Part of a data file
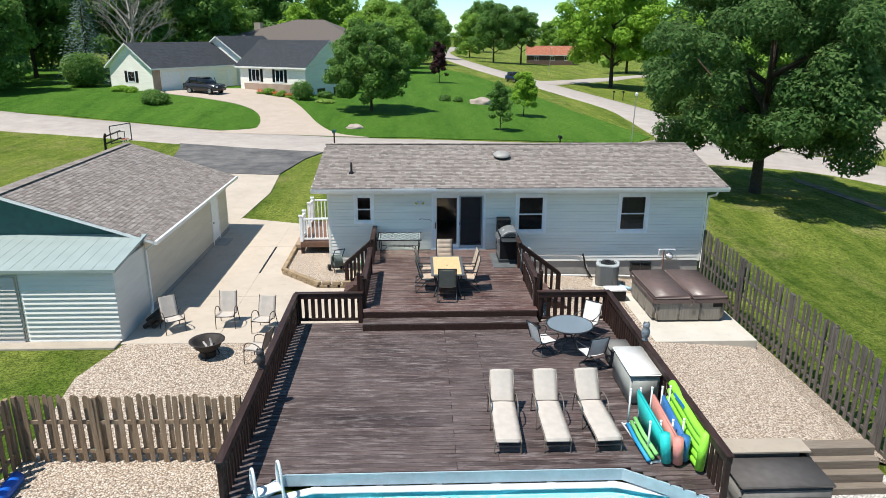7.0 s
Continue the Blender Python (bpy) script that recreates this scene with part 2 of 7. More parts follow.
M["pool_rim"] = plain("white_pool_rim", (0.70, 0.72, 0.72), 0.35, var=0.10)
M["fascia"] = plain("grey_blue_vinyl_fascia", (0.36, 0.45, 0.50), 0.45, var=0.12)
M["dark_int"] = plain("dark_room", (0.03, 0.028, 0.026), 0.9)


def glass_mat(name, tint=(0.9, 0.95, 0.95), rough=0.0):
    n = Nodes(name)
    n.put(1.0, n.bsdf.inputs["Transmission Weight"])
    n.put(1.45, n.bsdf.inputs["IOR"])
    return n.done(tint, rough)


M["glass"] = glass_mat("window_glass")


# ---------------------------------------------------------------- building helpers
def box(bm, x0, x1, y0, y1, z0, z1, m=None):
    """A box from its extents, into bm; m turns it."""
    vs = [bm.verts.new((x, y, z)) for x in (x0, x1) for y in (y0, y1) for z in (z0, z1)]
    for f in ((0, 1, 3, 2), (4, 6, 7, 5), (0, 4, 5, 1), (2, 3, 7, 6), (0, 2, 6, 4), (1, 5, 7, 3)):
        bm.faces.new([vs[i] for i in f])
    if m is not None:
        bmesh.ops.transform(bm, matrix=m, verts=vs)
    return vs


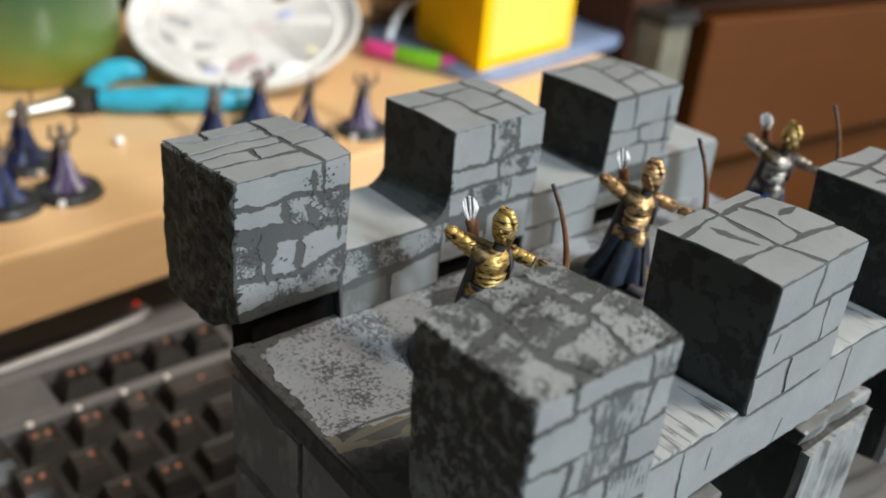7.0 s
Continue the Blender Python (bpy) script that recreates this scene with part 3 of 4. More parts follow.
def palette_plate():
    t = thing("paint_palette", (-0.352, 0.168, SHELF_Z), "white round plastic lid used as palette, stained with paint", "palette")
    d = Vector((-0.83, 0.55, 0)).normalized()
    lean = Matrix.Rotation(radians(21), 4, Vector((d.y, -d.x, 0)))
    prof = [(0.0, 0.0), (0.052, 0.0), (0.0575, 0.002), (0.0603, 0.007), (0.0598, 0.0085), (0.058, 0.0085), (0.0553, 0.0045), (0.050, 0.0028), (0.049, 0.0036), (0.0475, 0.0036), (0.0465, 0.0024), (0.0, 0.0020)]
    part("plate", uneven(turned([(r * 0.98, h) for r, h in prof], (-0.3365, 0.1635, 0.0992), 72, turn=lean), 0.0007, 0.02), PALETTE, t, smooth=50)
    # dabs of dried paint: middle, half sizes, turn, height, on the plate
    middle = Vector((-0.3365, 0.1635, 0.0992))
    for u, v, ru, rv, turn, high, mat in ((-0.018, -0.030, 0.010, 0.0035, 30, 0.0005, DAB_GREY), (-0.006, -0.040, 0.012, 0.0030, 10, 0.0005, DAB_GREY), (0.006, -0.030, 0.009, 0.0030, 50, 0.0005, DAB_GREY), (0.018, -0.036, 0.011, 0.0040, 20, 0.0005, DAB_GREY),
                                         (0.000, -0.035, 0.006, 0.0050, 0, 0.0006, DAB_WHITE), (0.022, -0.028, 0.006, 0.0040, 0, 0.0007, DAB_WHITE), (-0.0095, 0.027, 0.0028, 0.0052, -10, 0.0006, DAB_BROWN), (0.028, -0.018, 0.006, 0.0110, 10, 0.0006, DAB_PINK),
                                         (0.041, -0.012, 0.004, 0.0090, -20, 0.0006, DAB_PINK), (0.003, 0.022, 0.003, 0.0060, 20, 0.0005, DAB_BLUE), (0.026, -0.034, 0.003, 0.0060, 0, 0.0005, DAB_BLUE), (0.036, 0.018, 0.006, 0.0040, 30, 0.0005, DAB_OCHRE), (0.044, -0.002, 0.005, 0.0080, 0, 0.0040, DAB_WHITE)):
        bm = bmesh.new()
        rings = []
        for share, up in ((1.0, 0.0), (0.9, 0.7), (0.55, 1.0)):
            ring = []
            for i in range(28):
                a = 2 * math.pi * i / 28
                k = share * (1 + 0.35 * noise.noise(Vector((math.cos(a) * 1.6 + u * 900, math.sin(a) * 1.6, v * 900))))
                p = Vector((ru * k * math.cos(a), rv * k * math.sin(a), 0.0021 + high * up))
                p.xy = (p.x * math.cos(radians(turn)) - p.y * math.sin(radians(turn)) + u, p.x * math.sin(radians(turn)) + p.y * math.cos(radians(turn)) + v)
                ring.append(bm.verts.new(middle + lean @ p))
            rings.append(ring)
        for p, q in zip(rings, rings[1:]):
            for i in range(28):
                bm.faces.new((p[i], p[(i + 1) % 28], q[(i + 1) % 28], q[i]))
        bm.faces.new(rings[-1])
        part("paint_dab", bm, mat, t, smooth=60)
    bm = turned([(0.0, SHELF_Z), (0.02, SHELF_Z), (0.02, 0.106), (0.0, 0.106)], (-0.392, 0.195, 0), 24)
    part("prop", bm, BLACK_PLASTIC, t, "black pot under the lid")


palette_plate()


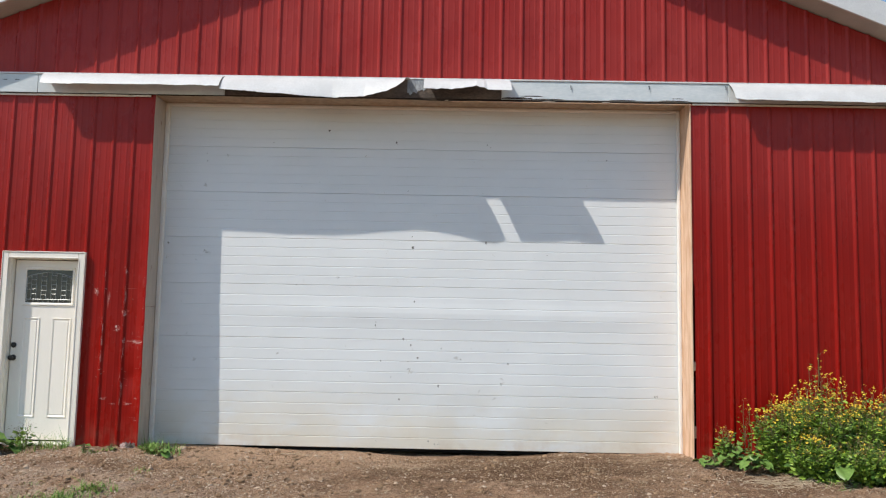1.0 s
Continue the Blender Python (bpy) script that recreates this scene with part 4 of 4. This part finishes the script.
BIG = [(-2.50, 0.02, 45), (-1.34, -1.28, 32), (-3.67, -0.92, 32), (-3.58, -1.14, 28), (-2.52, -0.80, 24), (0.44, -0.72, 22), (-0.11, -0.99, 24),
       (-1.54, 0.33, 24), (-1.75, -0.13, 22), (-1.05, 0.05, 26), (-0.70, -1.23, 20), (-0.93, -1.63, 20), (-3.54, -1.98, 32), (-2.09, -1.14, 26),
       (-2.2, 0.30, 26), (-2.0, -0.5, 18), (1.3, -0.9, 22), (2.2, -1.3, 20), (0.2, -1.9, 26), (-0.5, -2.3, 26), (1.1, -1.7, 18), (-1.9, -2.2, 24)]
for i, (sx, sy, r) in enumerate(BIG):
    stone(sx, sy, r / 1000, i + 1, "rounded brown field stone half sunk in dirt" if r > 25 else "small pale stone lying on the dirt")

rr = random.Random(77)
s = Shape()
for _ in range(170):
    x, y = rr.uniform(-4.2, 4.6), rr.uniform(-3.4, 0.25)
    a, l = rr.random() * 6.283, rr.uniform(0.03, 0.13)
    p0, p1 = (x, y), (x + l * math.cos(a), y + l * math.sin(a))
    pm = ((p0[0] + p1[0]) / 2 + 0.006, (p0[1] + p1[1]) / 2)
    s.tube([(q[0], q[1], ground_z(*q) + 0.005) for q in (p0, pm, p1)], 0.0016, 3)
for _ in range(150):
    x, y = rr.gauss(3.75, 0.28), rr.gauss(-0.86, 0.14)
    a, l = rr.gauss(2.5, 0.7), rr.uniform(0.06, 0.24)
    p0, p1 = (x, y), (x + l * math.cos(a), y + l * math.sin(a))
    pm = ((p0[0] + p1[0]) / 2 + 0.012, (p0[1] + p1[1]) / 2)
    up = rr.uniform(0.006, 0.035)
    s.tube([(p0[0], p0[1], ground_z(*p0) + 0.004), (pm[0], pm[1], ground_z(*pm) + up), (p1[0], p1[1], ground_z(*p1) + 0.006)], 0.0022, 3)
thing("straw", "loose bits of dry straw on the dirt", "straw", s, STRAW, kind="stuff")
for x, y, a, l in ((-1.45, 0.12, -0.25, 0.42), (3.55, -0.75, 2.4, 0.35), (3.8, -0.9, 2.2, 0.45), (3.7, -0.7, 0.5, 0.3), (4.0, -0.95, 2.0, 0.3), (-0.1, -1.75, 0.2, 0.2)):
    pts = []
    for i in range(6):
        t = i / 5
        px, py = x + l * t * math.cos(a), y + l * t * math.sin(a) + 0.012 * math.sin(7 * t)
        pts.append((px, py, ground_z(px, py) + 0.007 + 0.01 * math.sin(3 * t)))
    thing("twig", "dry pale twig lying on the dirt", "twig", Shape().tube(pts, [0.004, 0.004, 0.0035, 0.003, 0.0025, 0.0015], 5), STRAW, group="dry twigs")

...

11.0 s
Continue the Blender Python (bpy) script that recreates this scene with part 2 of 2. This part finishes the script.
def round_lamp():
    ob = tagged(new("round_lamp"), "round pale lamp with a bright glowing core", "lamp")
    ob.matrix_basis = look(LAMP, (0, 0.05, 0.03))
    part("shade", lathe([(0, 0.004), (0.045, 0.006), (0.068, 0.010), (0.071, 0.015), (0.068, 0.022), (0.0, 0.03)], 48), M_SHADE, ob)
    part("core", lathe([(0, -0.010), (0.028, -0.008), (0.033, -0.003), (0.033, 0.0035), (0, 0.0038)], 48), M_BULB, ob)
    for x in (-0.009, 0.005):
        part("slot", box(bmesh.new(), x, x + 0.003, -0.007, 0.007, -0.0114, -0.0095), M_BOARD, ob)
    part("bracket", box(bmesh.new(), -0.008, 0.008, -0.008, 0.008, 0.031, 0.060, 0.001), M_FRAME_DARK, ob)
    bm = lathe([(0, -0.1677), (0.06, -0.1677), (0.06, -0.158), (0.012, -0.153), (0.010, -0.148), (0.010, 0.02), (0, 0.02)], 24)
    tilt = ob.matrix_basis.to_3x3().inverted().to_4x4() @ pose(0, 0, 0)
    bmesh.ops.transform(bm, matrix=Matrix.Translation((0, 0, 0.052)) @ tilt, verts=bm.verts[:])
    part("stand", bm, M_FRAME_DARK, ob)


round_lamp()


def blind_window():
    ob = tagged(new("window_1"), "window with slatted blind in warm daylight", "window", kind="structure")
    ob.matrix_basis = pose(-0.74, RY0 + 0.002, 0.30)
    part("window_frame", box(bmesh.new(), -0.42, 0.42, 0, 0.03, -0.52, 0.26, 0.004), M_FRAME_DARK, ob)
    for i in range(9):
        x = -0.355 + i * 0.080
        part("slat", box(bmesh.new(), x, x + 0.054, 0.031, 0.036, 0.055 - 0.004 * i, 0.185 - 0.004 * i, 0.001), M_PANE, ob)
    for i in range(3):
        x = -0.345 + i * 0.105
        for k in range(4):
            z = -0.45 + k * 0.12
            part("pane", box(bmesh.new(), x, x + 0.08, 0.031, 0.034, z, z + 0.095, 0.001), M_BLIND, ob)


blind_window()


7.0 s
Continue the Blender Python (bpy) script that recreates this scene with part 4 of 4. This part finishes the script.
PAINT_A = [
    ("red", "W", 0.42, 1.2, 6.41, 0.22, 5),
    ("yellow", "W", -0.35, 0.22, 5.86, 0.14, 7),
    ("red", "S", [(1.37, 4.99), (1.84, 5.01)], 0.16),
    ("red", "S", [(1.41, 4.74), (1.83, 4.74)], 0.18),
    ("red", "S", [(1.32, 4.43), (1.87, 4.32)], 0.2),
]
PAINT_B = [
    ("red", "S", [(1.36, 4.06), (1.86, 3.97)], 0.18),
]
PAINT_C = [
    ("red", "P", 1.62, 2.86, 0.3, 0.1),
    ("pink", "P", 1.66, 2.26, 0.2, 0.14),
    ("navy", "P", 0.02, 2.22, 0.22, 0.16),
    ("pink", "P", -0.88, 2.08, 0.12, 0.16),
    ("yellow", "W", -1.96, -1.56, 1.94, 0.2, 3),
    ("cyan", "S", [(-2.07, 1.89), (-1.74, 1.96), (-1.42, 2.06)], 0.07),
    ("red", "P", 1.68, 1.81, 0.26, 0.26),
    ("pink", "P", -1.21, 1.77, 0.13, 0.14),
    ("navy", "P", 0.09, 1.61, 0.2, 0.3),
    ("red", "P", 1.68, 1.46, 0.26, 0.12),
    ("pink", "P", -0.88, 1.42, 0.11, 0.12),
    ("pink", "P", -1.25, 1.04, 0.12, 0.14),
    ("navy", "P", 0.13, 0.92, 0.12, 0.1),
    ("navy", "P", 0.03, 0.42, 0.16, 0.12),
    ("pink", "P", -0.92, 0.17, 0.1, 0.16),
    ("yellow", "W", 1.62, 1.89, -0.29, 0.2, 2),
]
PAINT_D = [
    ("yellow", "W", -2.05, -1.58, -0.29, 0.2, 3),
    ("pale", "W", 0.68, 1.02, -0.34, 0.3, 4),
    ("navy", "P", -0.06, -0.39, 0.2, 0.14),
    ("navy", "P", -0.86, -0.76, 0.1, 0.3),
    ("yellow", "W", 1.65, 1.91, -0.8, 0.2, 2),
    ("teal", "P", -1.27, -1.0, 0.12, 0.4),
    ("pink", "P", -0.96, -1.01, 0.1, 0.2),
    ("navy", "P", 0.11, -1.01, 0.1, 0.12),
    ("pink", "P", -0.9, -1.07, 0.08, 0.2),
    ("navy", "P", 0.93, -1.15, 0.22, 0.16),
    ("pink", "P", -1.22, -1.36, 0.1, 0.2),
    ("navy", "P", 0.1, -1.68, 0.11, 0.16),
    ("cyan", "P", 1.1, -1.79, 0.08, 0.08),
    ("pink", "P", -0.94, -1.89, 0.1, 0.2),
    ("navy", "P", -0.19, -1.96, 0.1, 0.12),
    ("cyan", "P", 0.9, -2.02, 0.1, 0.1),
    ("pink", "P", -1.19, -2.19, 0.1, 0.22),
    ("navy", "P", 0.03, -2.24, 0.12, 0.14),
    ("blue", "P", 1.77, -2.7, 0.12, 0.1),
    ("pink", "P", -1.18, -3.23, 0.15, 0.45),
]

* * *

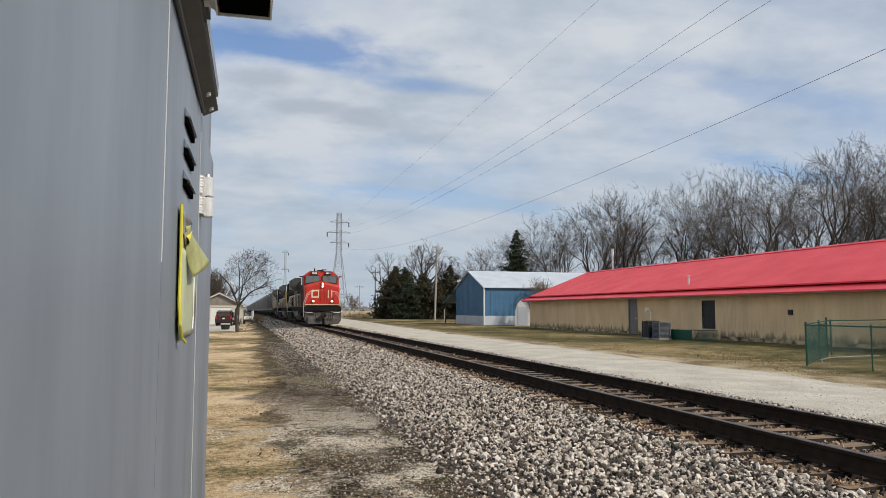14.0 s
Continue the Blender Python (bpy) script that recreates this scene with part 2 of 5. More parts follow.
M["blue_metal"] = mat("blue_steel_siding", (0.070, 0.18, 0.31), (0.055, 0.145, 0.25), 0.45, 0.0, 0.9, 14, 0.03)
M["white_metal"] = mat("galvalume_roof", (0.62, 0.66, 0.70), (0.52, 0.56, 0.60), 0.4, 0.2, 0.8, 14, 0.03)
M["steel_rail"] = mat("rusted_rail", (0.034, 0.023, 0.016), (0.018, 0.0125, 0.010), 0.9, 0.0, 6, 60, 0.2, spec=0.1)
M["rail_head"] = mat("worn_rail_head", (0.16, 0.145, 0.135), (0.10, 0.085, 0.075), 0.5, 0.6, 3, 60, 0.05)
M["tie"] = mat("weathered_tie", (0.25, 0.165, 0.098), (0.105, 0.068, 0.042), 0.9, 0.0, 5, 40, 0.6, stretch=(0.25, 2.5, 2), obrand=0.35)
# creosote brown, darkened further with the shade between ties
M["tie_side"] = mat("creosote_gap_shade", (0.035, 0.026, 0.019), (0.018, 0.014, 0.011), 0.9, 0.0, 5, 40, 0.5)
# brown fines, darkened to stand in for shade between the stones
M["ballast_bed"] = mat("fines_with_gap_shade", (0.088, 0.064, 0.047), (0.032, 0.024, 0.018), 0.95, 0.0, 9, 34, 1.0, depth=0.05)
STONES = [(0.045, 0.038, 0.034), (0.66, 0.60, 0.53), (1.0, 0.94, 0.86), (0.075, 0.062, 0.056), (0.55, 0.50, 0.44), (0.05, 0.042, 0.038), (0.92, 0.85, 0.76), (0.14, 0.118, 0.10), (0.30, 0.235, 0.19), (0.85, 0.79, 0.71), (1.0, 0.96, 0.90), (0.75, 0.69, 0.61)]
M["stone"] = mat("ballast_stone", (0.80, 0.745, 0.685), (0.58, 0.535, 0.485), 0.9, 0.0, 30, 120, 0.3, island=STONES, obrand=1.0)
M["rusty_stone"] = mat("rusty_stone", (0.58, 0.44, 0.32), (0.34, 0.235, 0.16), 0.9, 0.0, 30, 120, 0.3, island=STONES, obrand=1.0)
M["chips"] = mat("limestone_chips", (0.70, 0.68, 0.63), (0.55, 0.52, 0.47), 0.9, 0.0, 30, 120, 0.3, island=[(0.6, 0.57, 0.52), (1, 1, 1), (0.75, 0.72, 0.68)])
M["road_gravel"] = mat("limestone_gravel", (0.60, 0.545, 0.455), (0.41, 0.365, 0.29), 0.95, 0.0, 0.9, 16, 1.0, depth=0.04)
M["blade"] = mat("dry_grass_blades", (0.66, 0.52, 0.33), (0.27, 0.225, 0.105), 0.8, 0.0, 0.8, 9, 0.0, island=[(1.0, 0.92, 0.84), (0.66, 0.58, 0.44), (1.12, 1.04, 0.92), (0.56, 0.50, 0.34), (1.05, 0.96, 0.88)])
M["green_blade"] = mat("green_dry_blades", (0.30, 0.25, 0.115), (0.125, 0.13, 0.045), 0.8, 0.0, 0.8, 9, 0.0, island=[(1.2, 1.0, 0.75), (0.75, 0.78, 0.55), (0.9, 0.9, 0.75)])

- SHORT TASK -
Within the material above, find the lines that contain the word "follow"; copy them.

- TASK ANSWER -
Continue the Blender Python (bpy) script that recreates this scene with part 2 of 7. More parts follow.
Continue the Blender Python (bpy) script that recreates this scene with part 3 of 4. More parts follow.
Continue the Blender Python (bpy) script that recreates this scene with part 2 of 5. More parts follow.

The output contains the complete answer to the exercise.